News

Roche will file opposition brief

Roche will file opposition brief

Biotech company Roche will file an opposition brief with the U.S. Supreme Court in Stanford University v. Roche Molecular Systems, et al., the intellectual property case that Stanford and MIT have both asked the Court to hear, as have other 40 peer institutions.

The outcome of the case could determine who owns the patents to inventions that come out of federally-funded research. In 2005, Stanford sued Roche for patent infringement over technology to detect HIV levels in blood. Roche claims that it owns the patent because one of the researchers transferred the patent rights to a company that was eventually bought by Roche.

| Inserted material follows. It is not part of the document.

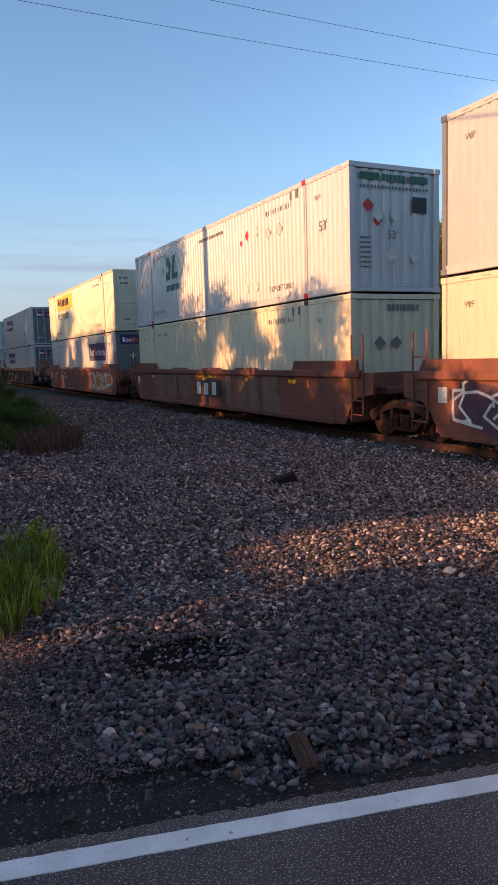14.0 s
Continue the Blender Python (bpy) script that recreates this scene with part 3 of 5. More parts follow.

Stanford’s petition asks whether a university’s property rights “can be terminated unilaterally by an individual inventor through a separate agreement purporting to assign the inventor’s rights to a third party.”

When a party asks the Supreme Court to hear a case, four of the nine justices must vote in favor; fewer than 100 cases are selected from nearly 10,000 petitions. Frequently only the petitioner and third parties file briefs at this stage. A brief from the respondent may make the case look more appealing to the Court.

Roche will file its opposition brief on May 26, according to Adrian M. Pruetz, counsel for Roche.

Roche’s brief will be available on The Tech’s website.

Stanford’s brief was filed on March 22 of this year. Amicus curiae, or friend-of-the-court, briefs, were filed in late April by the Wisconsin Alumni Research Foundation, the Association of American Universities, and MIT. WARF’s brief was joined by 10 other institutions, including the University of Michigan. AAU’s brief was joined by over 30 amici, including Harvard, Yale, CalTech and CMU.